__The problem__.
Reproduce the material word for word; the images stay out.
[START Data excerpts]
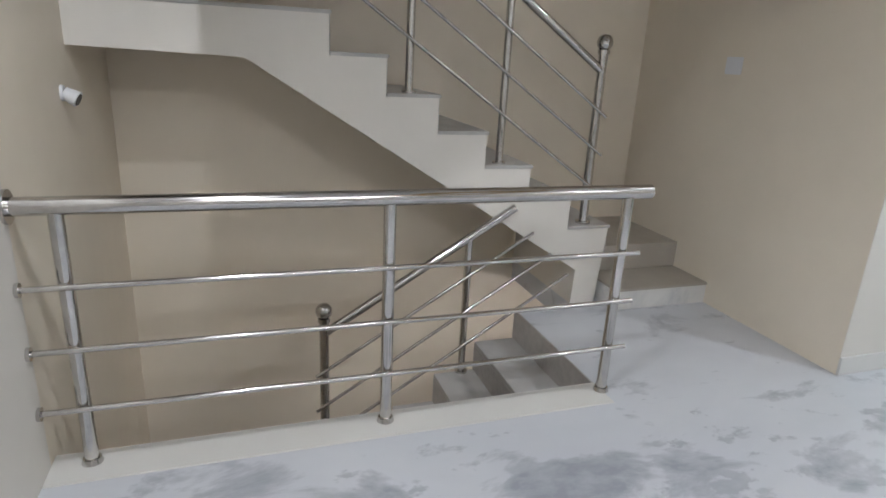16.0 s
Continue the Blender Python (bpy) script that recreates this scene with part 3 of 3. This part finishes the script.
def peeled(door, y0, y1, z0, z1, ragged, seed, bulge=0.0):
    """Bare board where a strip of laminate has come away; bulge rounds its outer edge off towards the ends."""
    rng = random.Random(seed)
    n = 14
    left = [(y0 + rng.uniform(-ragged, ragged), z0 + (z1 - z0) * k / n) for k in range(n + 1)]
    right = [(y1 - bulge * (y1 - y0) * (1 - math.sin(math.pi * k / n) ** 0.6) + rng.uniform(-ragged, ragged) * 0.3, z0 + (z1 - z0) * k / n) for k in range(n, -1, -1)]
    bm = bmesh.new()
    prism(bm, left + right, lambda u, v, d: (WARD + 0.0012 - d, u, v), 0.001)
    part("peeled_strip", bm, BARE_BOARD, door, "bare dark strip of peeled laminate")


def curl(door, y, z0, z1, lean, width, seed):
    """A torn tongue of laminate that curls away from the door."""
    rng = random.Random(seed)
    bm = bmesh.new()
    n = 12
    rows = []
    for k in range(n + 1):
        f = k / n
        w = width * (0.28 + 0.72 * f * f) * rng.uniform(0.85, 1.1)
        cy = y + lean * f * f
        out = 0.003 + 0.028 * math.sin(math.pi * f * 0.6)
        z = z0 + (z1 - z0) * f
        rows.append([bm.verts.new((WARD + out, cy - w / 2, z)), bm.verts.new((WARD + out + 0.004, cy + w / 2, z + rng.uniform(-0.005, 0.005)))])
    for a, b in zip(rows, rows[1:]):
        bm.faces.new((a[0], a[1], b[1], b[0]))
    bmesh.ops.solidify(bm, geom=bm.faces[:], thickness=0.0012)
    part("laminate_peel", bm, PEEL, door, "torn pale tongue of laminate", True)


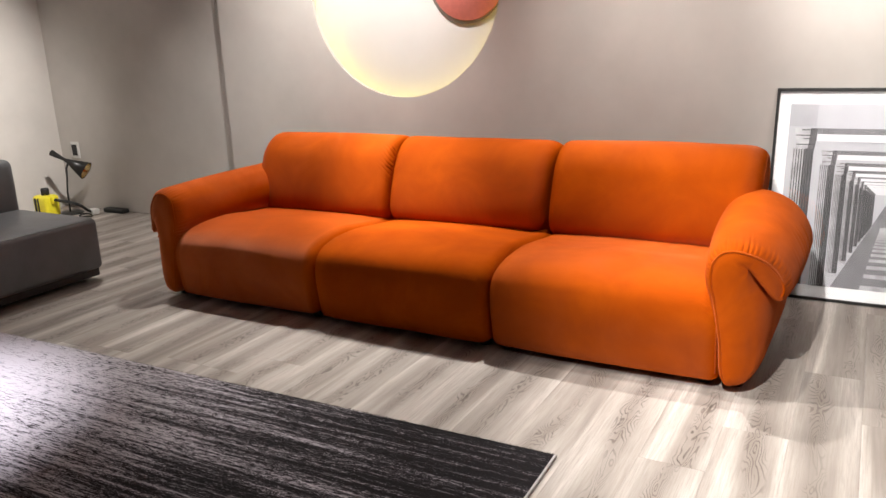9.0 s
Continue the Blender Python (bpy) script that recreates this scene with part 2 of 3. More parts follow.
# ---- mesh helpers ----
def mesh_of(bm, name, material, smooth=True):
    me = bpy.data.meshes.new(name)
    bmesh.ops.recalc_face_normals(bm, faces=bm.faces[:])
    if smooth:
        for f in bm.faces:
            f.smooth = True
    bm.to_mesh(me)
    bm.free()
    me.materials.append(material)
    return me


def part(name, bm, material, parent, label="", smooth=True):
    ob = new(name, mesh_of(bm, name, material, smooth))
    ob.parent = parent
    if label:
        ob["label"] = label
    return ob


def thing(name, bm, material, label, category, kind="", group="", smooth=True):
    return tagged(new(name, mesh_of(bm, name, material, smooth)), label, category, group, kind)


def empty(name, at, label, category, kind="", group=""):
    ob = new(name)
    ob.location = at
    return tagged(ob, label, category, group, kind)


def box(bm, lo, hi, bevel=0.0, segs=2):
    r = bmesh.ops.create_cube(bm, size=1)
    for v in r["verts"]:
        v.co = Vector([lo[i] + (v.co[i] + 0.5) * (hi[i] - lo[i]) for i in range(3)])
    if bevel:
        es = list({e for v in r["verts"] for e in v.link_edges})
        bmesh.ops.bevel(bm, geom=es, offset=bevel, segments=segs, affect="EDGES", profile=0.5)
    return bm


def boxed(lo, hi, bevel=0.0, segs=2):
    return box(bmesh.new(), lo, hi, bevel, segs)


def lathe(profile, segs=32, axis_at=(0, 0, 0)):
    """Turns (radius, height) points about z."""
    bm = bmesh.new()
    rows = []
    for r, z in profile:
        if r < 1e-6:
            rows.append([bm.verts.new((axis_at[0], axis_at[1], axis_at[2] + z))])
        else:
            rows.append([bm.verts.new((axis_at[0] + r * math.cos(2 * math.pi * k / segs), axis_at[1] + r * math.sin(2 * math.pi * k / segs), axis_at[2] + z)) for k in range(segs)])
    for a, b in zip(rows, rows[1:]):
        for k in range(segs):
            q = [a[k % len(a)], a[(k + 1) % len(a)], b[(k + 1) % len(b)], b[k % len(b)]]
            q = list(dict.fromkeys(q))
            if len(q) > 2:
                bm.faces.new(q)
    return bm


def smooth_loop(points, n, closed=True):
    """n points evenly along a Catmull-Rom curve through the given points."""
    p = [Vector(q) for q in points]
    m = len(p)
    dense = []
    spans = m if closed else m - 1
    for i in range(spans):
        a, b, c, d = (p[(i - 1) % m], p[i], p[(i + 1) % m], p[(i + 2) % m]) if closed else (p[max(i - 1, 0)], p[i], p[i + 1], p[min(i + 2, m - 1)])
        for k in range(24):
            t = k / 24
            dense.append(0.5 * (2 * b + (c - a) * t + (2 * a - 5 * b + 4 * c - d) * t * t + (3 * b - a - 3 * c + d) * t ** 3))
    dense.append(p[0] if closed else p[-1])
    run = [0.0]
    for a, b in zip(dense, dense[1:]):
        run.append(run[-1] + (b - a).length)
    out, j = [], 0
    count = n if closed else n - 1
    for k in range(n):
        s = run[-1] * k / count
        while j < len(run) - 2 and run[j + 1] < s:
            j += 1
        t = (s - run[j]) / max(run[j + 1] - run[j], 1e-9)
        out.append(dense[j].lerp(dense[j + 1], min(t, 1)))
    return out


def inward(loop):
    """Inward unit normals of a closed 2D loop."""
    n = len(loop)
    area = sum(loop[i].x * loop[(i + 1) % n].y - loop[(i + 1) % n].x * loop[i].y for i in range(n))
    s = 1 if area > 0 else -1
    out = []
    for i in range(n):
        d = loop[(i + 1) % n] - loop[i - 1]
        d.normalize()
        out.append(Vector((-d.y * s, d.x * s)))
    return out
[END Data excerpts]
__Full solution__.
16.0 s
Continue the Blender Python (bpy) script that recreates this scene with part 3 of 3. This part finishes the script.
def peeled(door, y0, y1, z0, z1, ragged, seed, bulge=0.0):
    """Bare board where a strip of laminate has come away; bulge rounds its outer edge off towards the ends."""
    rng = random.Random(seed)
    n = 14
    left = [(y0 + rng.uniform(-ragged, ragged), z0 + (z1 - z0) * k / n) for k in range(n + 1)]
    right = [(y1 - bulge * (y1 - y0) * (1 - math.sin(math.pi * k / n) ** 0.6) + rng.uniform(-ragged, ragged) * 0.3, z0 + (z1 - z0) * k / n) for k in range(n, -1, -1)]
    bm = bmesh.new()
    prism(bm, left + right, lambda u, v, d: (WARD + 0.0012 - d, u, v), 0.001)
    part("peeled_strip", bm, BARE_BOARD, door, "bare dark strip of peeled laminate")


def curl(door, y, z0, z1, lean, width, seed):
    """A torn tongue of laminate that curls away from the door."""
    rng = random.Random(seed)
    bm = bmesh.new()
    n = 12
    rows = []
    for k in range(n + 1):
        f = k / n
        w = width * (0.28 + 0.72 * f * f) * rng.uniform(0.85, 1.1)
        cy = y + lean * f * f
        out = 0.003 + 0.028 * math.sin(math.pi * f * 0.6)
        z = z0 + (z1 - z0) * f
        rows.append([bm.verts.new((WARD + out, cy - w / 2, z)), bm.verts.new((WARD + out + 0.004, cy + w / 2, z + rng.uniform(-0.005, 0.005)))])
    for a, b in zip(rows, rows[1:]):
        bm.faces.new((a[0], a[1], b[1], b[0]))
    bmesh.ops.solidify(bm, geom=bm.faces[:], thickness=0.0012)
    part("laminate_peel", bm, PEEL, door, "torn pale tongue of laminate", True)


9.0 s
Continue the Blender Python (bpy) script that recreates this scene with part 2 of 3. More parts follow.
# ---- mesh helpers ----
def mesh_of(bm, name, material, smooth=True):
    me = bpy.data.meshes.new(name)
    bmesh.ops.recalc_face_normals(bm, faces=bm.faces[:])
    if smooth:
        for f in bm.faces:
            f.smooth = True
    bm.to_mesh(me)
    bm.free()
    me.materials.append(material)
    return me


def part(name, bm, material, parent, label="", smooth=True):
    ob = new(name, mesh_of(bm, name, material, smooth))
    ob.parent = parent
    if label:
        ob["label"] = label
    return ob


def thing(name, bm, material, label, category, kind="", group="", smooth=True):
    return tagged(new(name, mesh_of(bm, name, material, smooth)), label, category, group, kind)


def empty(name, at, label, category, kind="", group=""):
    ob = new(name)
    ob.location = at
    return tagged(ob, label, category, group, kind)


def box(bm, lo, hi, bevel=0.0, segs=2):
    r = bmesh.ops.create_cube(bm, size=1)
    for v in r["verts"]:
        v.co = Vector([lo[i] + (v.co[i] + 0.5) * (hi[i] - lo[i]) for i in range(3)])
    if bevel:
        es = list({e for v in r["verts"] for e in v.link_edges})
        bmesh.ops.bevel(bm, geom=es, offset=bevel, segments=segs, affect="EDGES", profile=0.5)
    return bm


def boxed(lo, hi, bevel=0.0, segs=2):
    return box(bmesh.new(), lo, hi, bevel, segs)


def lathe(profile, segs=32, axis_at=(0, 0, 0)):
    """Turns (radius, height) points about z."""
    bm = bmesh.new()
    rows = []
    for r, z in profile:
        if r < 1e-6:
            rows.append([bm.verts.new((axis_at[0], axis_at[1], axis_at[2] + z))])
        else:
            rows.append([bm.verts.new((axis_at[0] + r * math.cos(2 * math.pi * k / segs), axis_at[1] + r * math.sin(2 * math.pi * k / segs), axis_at[2] + z)) for k in range(segs)])
    for a, b in zip(rows, rows[1:]):
        for k in range(segs):
            q = [a[k % len(a)], a[(k + 1) % len(a)], b[(k + 1) % len(b)], b[k % len(b)]]
            q = list(dict.fromkeys(q))
            if len(q) > 2:
                bm.faces.new(q)
    return bm


def smooth_loop(points, n, closed=True):
    """n points evenly along a Catmull-Rom curve through the given points."""
    p = [Vector(q) for q in points]
    m = len(p)
    dense = []
    spans = m if closed else m - 1
    for i in range(spans):
        a, b, c, d = (p[(i - 1) % m], p[i], p[(i + 1) % m], p[(i + 2) % m]) if closed else (p[max(i - 1, 0)], p[i], p[i + 1], p[min(i + 2, m - 1)])
        for k in range(24):
            t = k / 24
            dense.append(0.5 * (2 * b + (c - a) * t + (2 * a - 5 * b + 4 * c - d) * t * t + (3 * b - a - 3 * c + d) * t ** 3))
    dense.append(p[0] if closed else p[-1])
    run = [0.0]
    for a, b in zip(dense, dense[1:]):
        run.append(run[-1] + (b - a).length)
    out, j = [], 0
    count = n if closed else n - 1
    for k in range(n):
        s = run[-1] * k / count
        while j < len(run) - 2 and run[j + 1] < s:
            j += 1
        t = (s - run[j]) / max(run[j + 1] - run[j], 1e-9)
        out.append(dense[j].lerp(dense[j + 1], min(t, 1)))
    return out


def inward(loop):
    """Inward unit normals of a closed 2D loop."""
    n = len(loop)
    area = sum(loop[i].x * loop[(i + 1) % n].y - loop[(i + 1) % n].x * loop[i].y for i in range(n))
    s = 1 if area > 0 else -1
    out = []
    for i in range(n):
        d = loop[(i + 1) % n] - loop[i - 1]
        d.normalize()
        out.append(Vector((-d.y * s, d.x * s)))
    return out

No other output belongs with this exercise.